▶ _Task to complete_: Quote every line of the data below as it stands, omitting pictures.
====== Dataset extract ======
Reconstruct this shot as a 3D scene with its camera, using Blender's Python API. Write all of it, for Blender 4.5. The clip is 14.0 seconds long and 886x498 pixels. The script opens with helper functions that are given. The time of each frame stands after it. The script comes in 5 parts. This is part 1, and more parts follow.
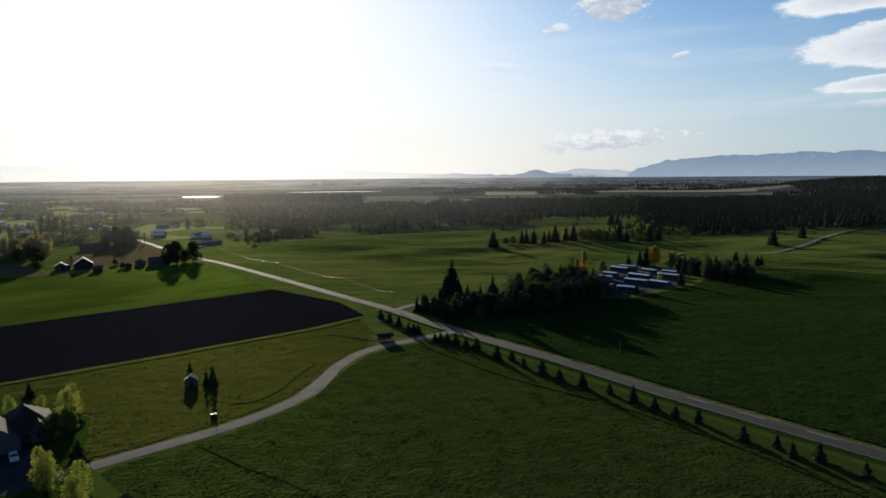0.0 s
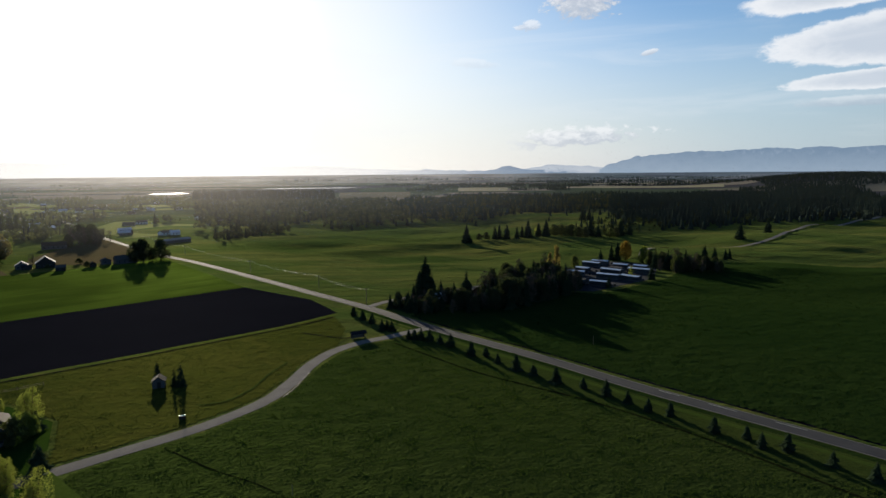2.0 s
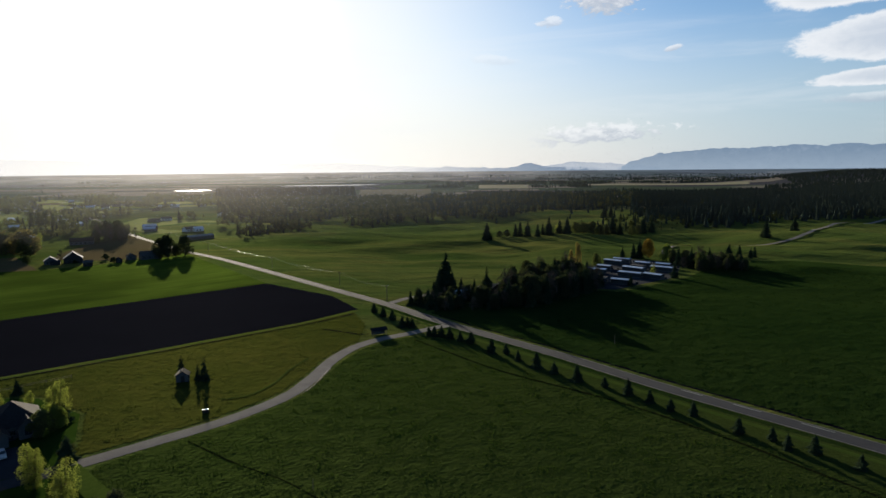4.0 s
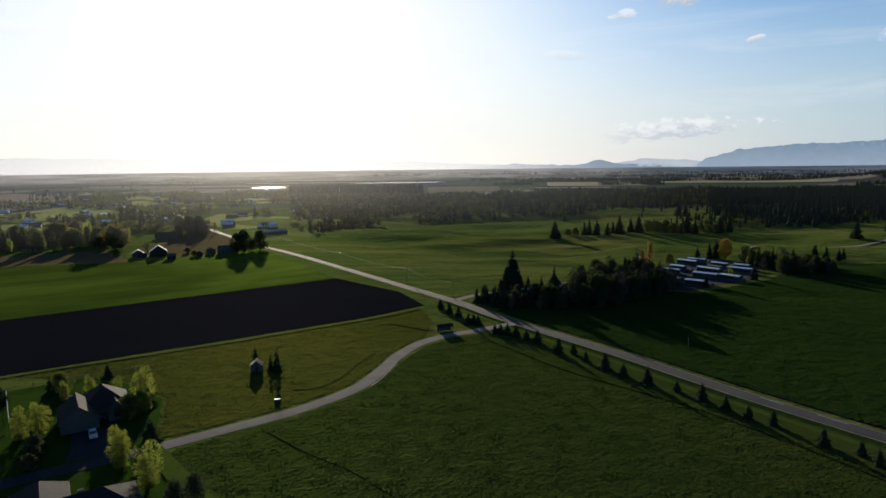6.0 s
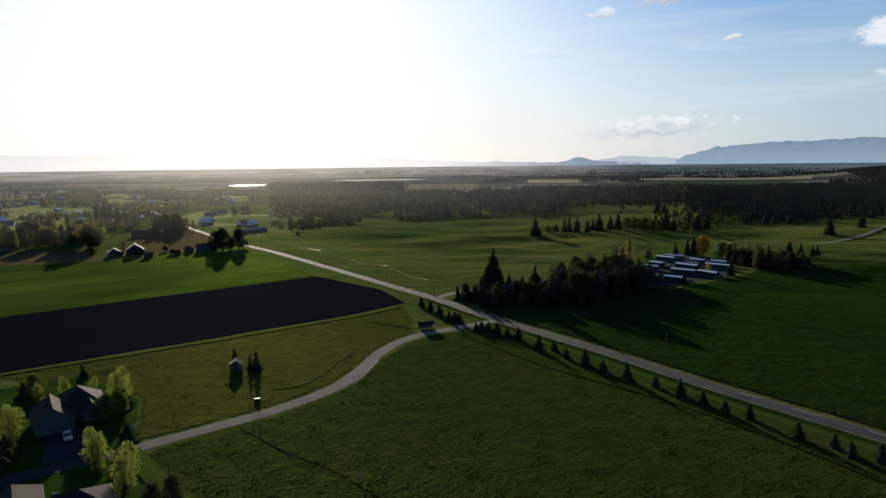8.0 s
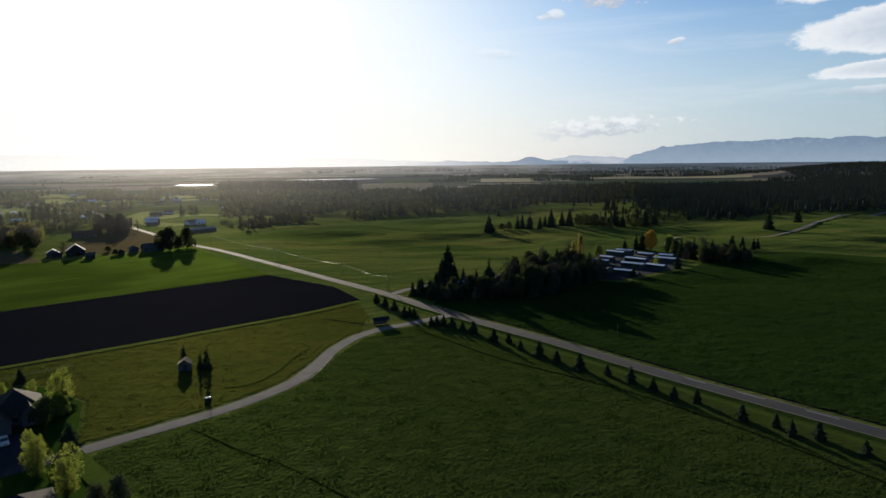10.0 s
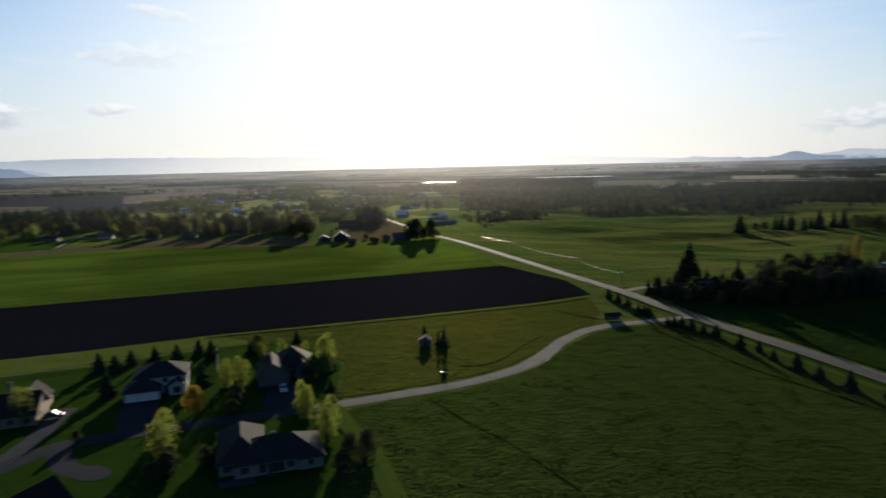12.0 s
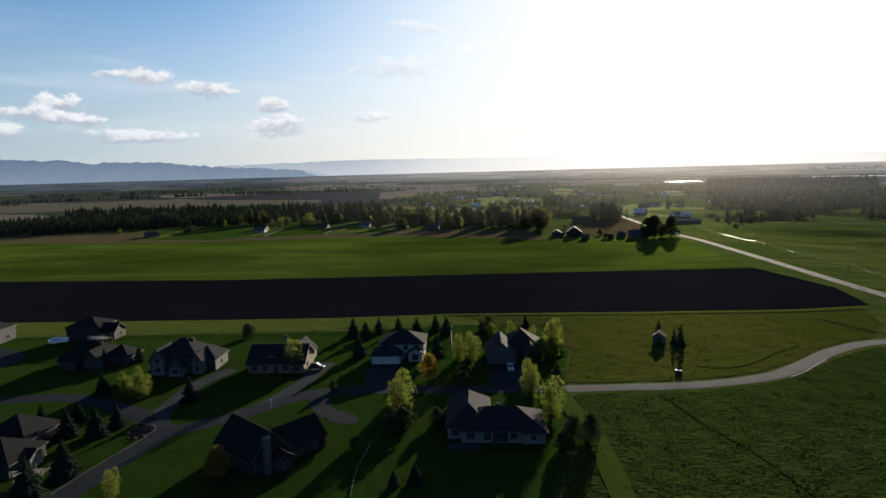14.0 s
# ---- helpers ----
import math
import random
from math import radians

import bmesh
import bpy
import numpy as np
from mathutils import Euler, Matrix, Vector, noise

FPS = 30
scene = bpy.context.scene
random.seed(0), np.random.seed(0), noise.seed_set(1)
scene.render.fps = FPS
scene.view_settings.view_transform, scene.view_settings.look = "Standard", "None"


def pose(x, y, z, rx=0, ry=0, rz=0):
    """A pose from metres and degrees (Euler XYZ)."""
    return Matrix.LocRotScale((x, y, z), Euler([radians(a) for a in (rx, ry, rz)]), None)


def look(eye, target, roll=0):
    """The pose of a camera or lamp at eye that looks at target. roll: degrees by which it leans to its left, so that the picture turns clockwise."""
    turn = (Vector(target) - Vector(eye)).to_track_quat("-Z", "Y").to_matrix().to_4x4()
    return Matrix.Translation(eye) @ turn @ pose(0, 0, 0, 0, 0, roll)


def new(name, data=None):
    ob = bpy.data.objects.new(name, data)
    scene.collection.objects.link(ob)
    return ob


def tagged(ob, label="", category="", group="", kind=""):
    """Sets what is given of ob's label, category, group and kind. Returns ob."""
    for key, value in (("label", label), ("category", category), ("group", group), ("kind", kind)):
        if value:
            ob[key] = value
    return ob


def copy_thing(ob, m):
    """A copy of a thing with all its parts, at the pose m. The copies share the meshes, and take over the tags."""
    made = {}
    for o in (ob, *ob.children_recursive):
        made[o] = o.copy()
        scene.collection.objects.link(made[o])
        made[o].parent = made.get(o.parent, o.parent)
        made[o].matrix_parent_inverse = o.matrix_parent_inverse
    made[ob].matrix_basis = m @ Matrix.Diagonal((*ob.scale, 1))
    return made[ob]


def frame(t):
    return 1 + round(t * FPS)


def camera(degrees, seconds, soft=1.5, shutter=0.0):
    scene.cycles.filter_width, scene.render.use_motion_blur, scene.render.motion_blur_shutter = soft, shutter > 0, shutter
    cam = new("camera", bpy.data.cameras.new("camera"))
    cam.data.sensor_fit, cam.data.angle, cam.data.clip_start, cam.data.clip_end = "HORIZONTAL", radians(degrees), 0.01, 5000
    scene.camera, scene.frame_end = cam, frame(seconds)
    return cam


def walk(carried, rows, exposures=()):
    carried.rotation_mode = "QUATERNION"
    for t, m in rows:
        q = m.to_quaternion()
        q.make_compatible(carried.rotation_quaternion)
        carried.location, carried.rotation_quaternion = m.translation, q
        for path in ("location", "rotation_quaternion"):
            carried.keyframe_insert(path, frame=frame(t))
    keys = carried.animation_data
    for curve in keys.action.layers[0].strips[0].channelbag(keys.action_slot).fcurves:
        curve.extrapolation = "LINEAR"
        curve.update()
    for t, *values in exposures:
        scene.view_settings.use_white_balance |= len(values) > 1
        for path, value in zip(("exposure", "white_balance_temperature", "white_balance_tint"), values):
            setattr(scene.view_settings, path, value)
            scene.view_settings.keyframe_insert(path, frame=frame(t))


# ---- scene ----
cam = camera(71.2, 14.0, 1.5, 0.35)
walk(cam, [
    (0.0, pose(0.00, -0.00, 66.52, 83.18, 0.46, -0.00)),
    (0.5, pose(-0.13, 0.48, 66.51, 83.07, 0.47, -0.94)),
    (1.0, pose(-0.07, 0.91, 66.40, 83.00, 0.44, -1.39)),
    (1.5, pose(-0.19, 1.18, 66.30, 82.92, 0.46, -1.78)),
    (2.0, pose(-0.04, 1.52, 66.30, 82.81, 0.52, -2.51)),
    (2.2, pose(0.00, 1.59, 66.35, 82.76, 0.49, -2.66)),
    (4.5, pose(-0.28, 1.88, 66.14, 82.52, 0.58, 1.57)),
    (5.0, pose(-0.36, 2.02, 66.21, 82.50, 0.64, 6.08)),
    (5.5, pose(-0.31, 2.10, 66.18, 82.45, 0.69, 7.03)),
    (6.0, pose(-0.26, 2.06, 66.13, 82.39, 0.68, 5.57)),
    (6.5, pose(-0.21, 2.07, 66.18, 82.30, 0.66, 4.78)),
    (7.0, pose(-0.38, 2.07, 66.07, 82.26, 0.63, 4.49)),
    (7.5, pose(-0.31, 2.18, 66.01, 82.23, 0.67, 4.30)),
    (8.0, pose(-0.08, 2.23, 66.14, 82.13, 0.64, 3.83)),
    (8.5, pose(-0.19, 2.25, 65.90, 82.14, 0.60, 1.74)),
    (8.7, pose(-0.19, 2.25, 65.87, 82.09, 0.63, 1.15)),
    (10.8, pose(-0.25, 2.17, 63.33, 82.03, 0.65, -0.56)),
    (11.0, pose(-0.25, 2.17, 63.31, 81.92, 0.66, 0.17)),
    (11.5, pose(-0.69, 1.78, 62.52, 81.96, 0.80, 6.46)),
    (12.0, pose(-0.27, 1.53, 61.62, 82.25, 1.29, 20.96)),
    (12.5, pose(-0.18, 1.75, 60.63, 82.48, 1.49, 30.51)),
    (13.0, pose(-0.24, 1.77, 59.44, 82.63, 1.58, 35.02)),
    (13.5, pose(-0.26, 1.78, 58.30, 82.73, 1.61, 40.20)),
    (14.0, pose(-0.27, 1.71, 57.00, 82.79, 1.52, 42.40)),
])
scene.view_settings.exposure = 0.96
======
▶ _Answer for the task_:
Reconstruct this shot as a 3D scene with its camera, using Blender's Python API. Write all of it, for Blender 4.5. The clip is 14.0 seconds long and 886x498 pixels. The script opens with helper functions that are given. The time of each frame stands after it. The script comes in 5 parts. This is part 1, and more parts follow.
0.0 s
2.0 s
4.0 s
6.0 s
8.0 s
10.0 s
12.0 s
14.0 s
# ---- helpers ----
import math
import random
from math import radians

import bmesh
import bpy
import numpy as np
from mathutils import Euler, Matrix, Vector, noise

FPS = 30
scene = bpy.context.scene
random.seed(0), np.random.seed(0), noise.seed_set(1)
scene.render.fps = FPS
scene.view_settings.view_transform, scene.view_settings.look = "Standard", "None"


def pose(x, y, z, rx=0, ry=0, rz=0):
    """A pose from metres and degrees (Euler XYZ)."""
    return Matrix.LocRotScale((x, y, z), Euler([radians(a) for a in (rx, ry, rz)]), None)


def look(eye, target, roll=0):
    """The pose of a camera or lamp at eye that looks at target. roll: degrees by which it leans to its left, so that the picture turns clockwise."""
    turn = (Vector(target) - Vector(eye)).to_track_quat("-Z", "Y").to_matrix().to_4x4()
    return Matrix.Translation(eye) @ turn @ pose(0, 0, 0, 0, 0, roll)


def new(name, data=None):
    ob = bpy.data.objects.new(name, data)
    scene.collection.objects.link(ob)
    return ob


def tagged(ob, label="", category="", group="", kind=""):
    """Sets what is given of ob's label, category, group and kind. Returns ob."""
    for key, value in (("label", label), ("category", category), ("group", group), ("kind", kind)):
        if value:
            ob[key] = value
    return ob


def copy_thing(ob, m):
    """A copy of a thing with all its parts, at the pose m. The copies share the meshes, and take over the tags."""
    made = {}
    for o in (ob, *ob.children_recursive):
        made[o] = o.copy()
        scene.collection.objects.link(made[o])
        made[o].parent = made.get(o.parent, o.parent)
        made[o].matrix_parent_inverse = o.matrix_parent_inverse
    made[ob].matrix_basis = m @ Matrix.Diagonal((*ob.scale, 1))
    return made[ob]


def frame(t):
    return 1 + round(t * FPS)


def camera(degrees, seconds, soft=1.5, shutter=0.0):
    scene.cycles.filter_width, scene.render.use_motion_blur, scene.render.motion_blur_shutter = soft, shutter > 0, shutter
    cam = new("camera", bpy.data.cameras.new("camera"))
    cam.data.sensor_fit, cam.data.angle, cam.data.clip_start, cam.data.clip_end = "HORIZONTAL", radians(degrees), 0.01, 5000
    scene.camera, scene.frame_end = cam, frame(seconds)
    return cam


def walk(carried, rows, exposures=()):
    carried.rotation_mode = "QUATERNION"
    for t, m in rows:
        q = m.to_quaternion()
        q.make_compatible(carried.rotation_quaternion)
        carried.location, carried.rotation_quaternion = m.translation, q
        for path in ("location", "rotation_quaternion"):
            carried.keyframe_insert(path, frame=frame(t))
    keys = carried.animation_data
    for curve in keys.action.layers[0].strips[0].channelbag(keys.action_slot).fcurves:
        curve.extrapolation = "LINEAR"
        curve.update()
    for t, *values in exposures:
        scene.view_settings.use_white_balance |= len(values) > 1
        for path, value in zip(("exposure", "white_balance_temperature", "white_balance_tint"), values):
            setattr(scene.view_settings, path, value)
            scene.view_settings.keyframe_insert(path, frame=frame(t))


# ---- scene ----
cam = camera(71.2, 14.0, 1.5, 0.35)
walk(cam, [
    (0.0, pose(0.00, -0.00, 66.52, 83.18, 0.46, -0.00)),
    (0.5, pose(-0.13, 0.48, 66.51, 83.07, 0.47, -0.94)),
    (1.0, pose(-0.07, 0.91, 66.40, 83.00, 0.44, -1.39)),
    (1.5, pose(-0.19, 1.18, 66.30, 82.92, 0.46, -1.78)),
    (2.0, pose(-0.04, 1.52, 66.30, 82.81, 0.52, -2.51)),
    (2.2, pose(0.00, 1.59, 66.35, 82.76, 0.49, -2.66)),
    (4.5, pose(-0.28, 1.88, 66.14, 82.52, 0.58, 1.57)),
    (5.0, pose(-0.36, 2.02, 66.21, 82.50, 0.64, 6.08)),
    (5.5, pose(-0.31, 2.10, 66.18, 82.45, 0.69, 7.03)),
    (6.0, pose(-0.26, 2.06, 66.13, 82.39, 0.68, 5.57)),
    (6.5, pose(-0.21, 2.07, 66.18, 82.30, 0.66, 4.78)),
    (7.0, pose(-0.38, 2.07, 66.07, 82.26, 0.63, 4.49)),
    (7.5, pose(-0.31, 2.18, 66.01, 82.23, 0.67, 4.30)),
    (8.0, pose(-0.08, 2.23, 66.14, 82.13, 0.64, 3.83)),
    (8.5, pose(-0.19, 2.25, 65.90, 82.14, 0.60, 1.74)),
    (8.7, pose(-0.19, 2.25, 65.87, 82.09, 0.63, 1.15)),
    (10.8, pose(-0.25, 2.17, 63.33, 82.03, 0.65, -0.56)),
    (11.0, pose(-0.25, 2.17, 63.31, 81.92, 0.66, 0.17)),
    (11.5, pose(-0.69, 1.78, 62.52, 81.96, 0.80, 6.46)),
    (12.0, pose(-0.27, 1.53, 61.62, 82.25, 1.29, 20.96)),
    (12.5, pose(-0.18, 1.75, 60.63, 82.48, 1.49, 30.51)),
    (13.0, pose(-0.24, 1.77, 59.44, 82.63, 1.58, 35.02)),
    (13.5, pose(-0.26, 1.78, 58.30, 82.73, 1.61, 40.20)),
    (14.0, pose(-0.27, 1.71, 57.00, 82.79, 1.52, 42.40)),
])
scene.view_settings.exposure = 0.96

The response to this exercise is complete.